Passou no 12º Indie Lisboa o último filme de Eugène Green, "La Sapienza" (2014), um filme em que ele recupera em Itália do seu infeliz filme português, "A Religiosa Portuguesa"/"La Religieuse portuguaise" (2009), em que, forçando tudo, tentava enfrentar, num tom essencialmente turístico, o mito sebástico. Embora se compreendesse a intenção, o resultado era muito mau.
Ocupando-se agora da arquitectura do barroco italiano, Eugène Green consegue não desmerecer dos seus primeiros filmes, bastante bons, baseados no plano fixo frontal : "Toutes les nuits" (2001), "Le monde vivant" (2003), "Le pont des Arts" (2004). Com uma narrativa minimal mas decente - um arquitecto, Alexandre/Fabrizio Rongione, e a mulher, Aliénor/Christelle Prot, são um casal em crise que decide uma viagem a Itália onde conhece dois irmãos, Goffredo/Ludovico Succio e Lavinia/Arianna Nastro, esta sofrendo de um mal estranho -, "La Sapienza" desenrola o seu projecto com a filmagem de obras de referência da arquitectura barroca italiana, entre Borromini e Bernini, sem se afastar da sua proposta estética.
Pode-se considerar irritante a insistência do cineasta não só no plano fixo frontal mas também na geometria dos planos e nos diálogos solenes, que parecem querer preencher algum vazio existencial. Pesem embora as ingenuidades em que voluntariamente cai, movendo-se na fronteira entre o excesso e o ridículo "La Spienza" consegue firmar-se na margem estreita que os separa para se impor como obra invulgar, exigente e conseguida, onde o seu filme anterior claudicava.

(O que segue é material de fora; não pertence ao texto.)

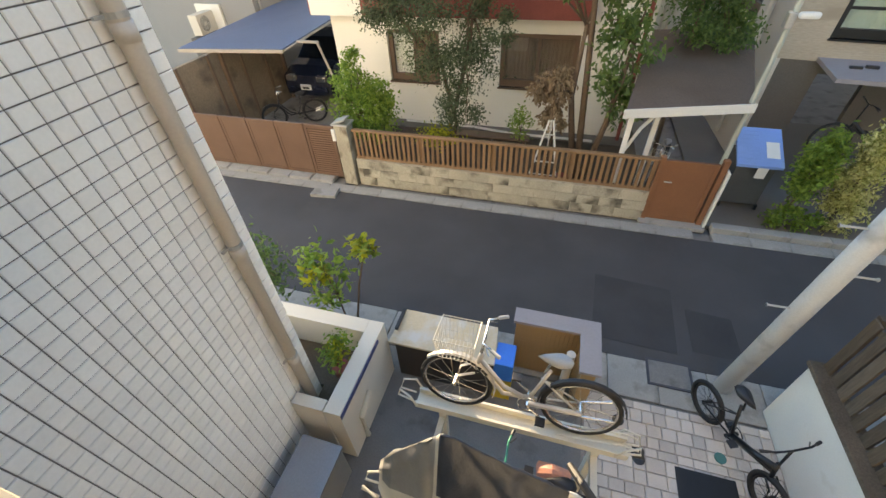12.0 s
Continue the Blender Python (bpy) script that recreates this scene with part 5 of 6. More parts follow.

Com momentos de grande beleza visual, o filme consegue envolver-nos no seu dispositivo e no seu ritmo quase encantatório, deixando-nos entregues a uma experiência nos limites da beleza e da história, com a inversão de papéis entre mestre e discípulo em viagem - durante a qual visitam a famosa igreja romana que dá o título ao filme - enquanto Aliénor fica a fazer companhia a Lavinia que recupera, e, interpretada pelo próprio cineasta, a referência à antiquíssima cultura dos caldeus a chamar a atenção para a actualidade e a caducidade de tudo. Os actores são bressonianamente impassíveis mas os seus corpos e rostos falam, enquanto a câmara, sem evitar os planos mais aproximados, estabelece uma distância deles sempre justamente regulada. Eugène Green sai, assim, com "La Sapienza" do limbo em que a sua experiência portuguesa o tinha mergulhado para esta sua "viagem a Itália".
Claudio Monteverdi é muito bem utilizado num ambiente que ressuma barroco por todos os póros. Um filme que ingenuamente acaba bem, o que é sempre uma variante bem-vinda em tempos confusos e pessimistas.